Peau d'Homme

D u haut de sa tour, Bianca observe son futur fiancé. Et oui, à dix-huit ans, il est temps pour la belle Italienne de se marier ! Cependant, elle aurait préféré pouvoir choisir son mari, car ce riche marchand, certes plaisant, se révèle surtout du goût de ses parents. Comment en apprendre davantage sur cet individu qu'elle ne connait pas et dont elle va devoir partager l'existence ? À point nommé, sa marraine lui révèle un secret de famille bien gardé par ses membres féminins : une peau d’homme ! En s'en enveloppant, la jeune fille se change en Lorenzo et possède ainsi l'opportunité d'infiltrer, incognito, le monde masculin et d'en apprendre plus sur son Giovanni. Mais en faisant fi des contraintes imposées à sa gente, Bianca pourrait bien entrevoir tout autre chose...

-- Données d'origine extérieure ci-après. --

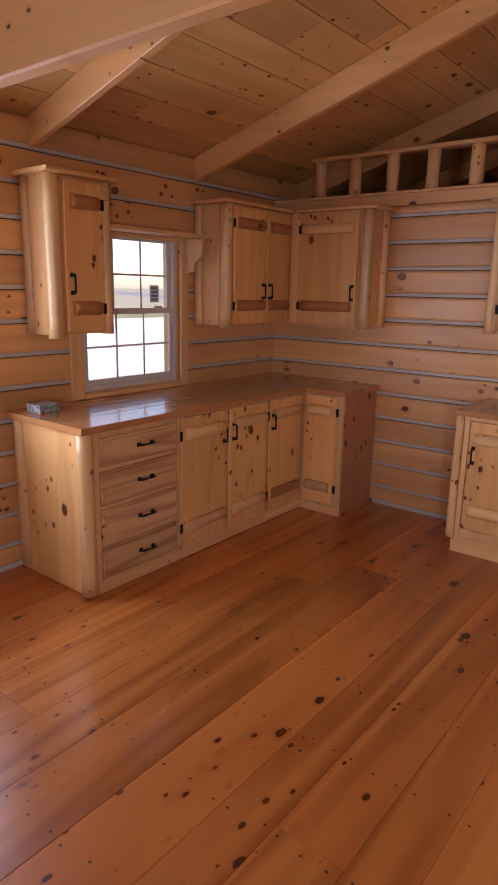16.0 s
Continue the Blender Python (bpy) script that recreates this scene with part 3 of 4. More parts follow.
part("sill", bars((LX - 0.02, LX + 0.03, KW[0] + 0.013, KW[1] - 0.013, 0.91, 0.938)), pine_y, kw)

# ---- front windows, unseen and added to let light in ----
for x0, x1 in ((0.4, 1.5), (2.45, 3.55)):
    fw = thing("added_front_window", ((x0 + x1) / 2, FRONT, 1.45), "added unseen white framed window in the front gable wall", "window", "", "structure")
    part("window_frame", bars((x0, x0 + 0.05, FRONT - 0.12, FRONT - 0.07, 1.45, 2.0), (x1 - 0.05, x1, FRONT - 0.12, FRONT - 0.07, 1.45, 2.0), (x0 + 0.051, x1 - 0.051, FRONT - 0.12, FRONT - 0.07, 1.45, 1.5), (x0 + 0.051, x1 - 0.051, FRONT - 0.12, FRONT - 0.07, 1.95, 2.0)), vinyl, fw)


# ---- cabinets ----
def facing_x(face):
    return lambda u, d, z: (face + d, u, z)


def facing_y(face):
    return lambda u, d, z: (u, face - d, z)


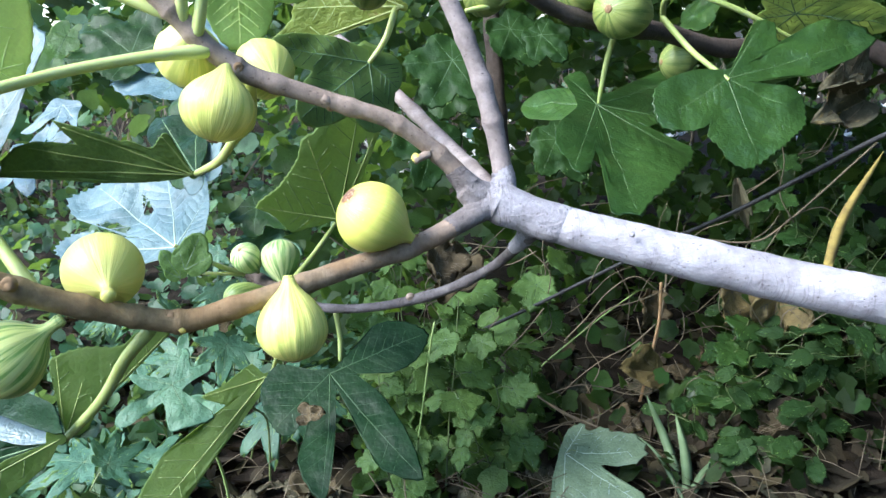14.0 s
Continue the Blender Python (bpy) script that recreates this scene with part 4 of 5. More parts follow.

Après le prometteur Boiseleur, Hubert reste dans l'ambiance médiévale avec ce nouveau one-shot. Ce conte interroge avec talent le rapport au genre et à la sexualité, en y mêlant habilement la prégnance de la religion et la bienséante morale. Le développement de l'héroïne est progressif : elle s'ouvre et s'offre à la liberté, délivrée du carcan inhérent à sa condition de femme. L'éveil de ses sens lui donne des ailes et de l'audace, elle expérimente, boit, cogne, aime, vit selon ses envies, tout simplement... C'est finalement un parcours initiatique, puisqu'à travers ses péripéties et les expériences qu'elle partage, elle se découvre elle-même. Déjà dans Monsieur Désire ? , le scénariste exploitait cette restriction des droits due aux différences et aux regards extérieurs, quels qu'ils soient. Le ton est juste, gentiment irrévérencieux et coquin, néanmoins toujours pertinent ; il participe grandement au plaisir de cette excellente lecture.

De nouveau choisi comme dessinateur par son comparse, Zanzim fait des merveilles avec son style caricatural, caractéristique des Blain, Tanquerelle et autre Kerascoët. Enlevé, épuré et expressif en diable, son trait fin s'habille d'aplats de couleurs naturelles, donnant un petit côté ancien, parfait pour l'incarnation de la période évoquée (Renaissance). Le découpage, classique, n'empêche pas quelques effets graphiques dans la structure du cadre des planches.

Alors que juin finit par proposer cet ouvrage, février annonçait la triste nouvelle du décès d'Hubert. Comme dans Beauté, les auteurs proposent sous la forme d'une fable un récit à la résonance éminemment moderne puisqu'en écho à celle du monde contemporain.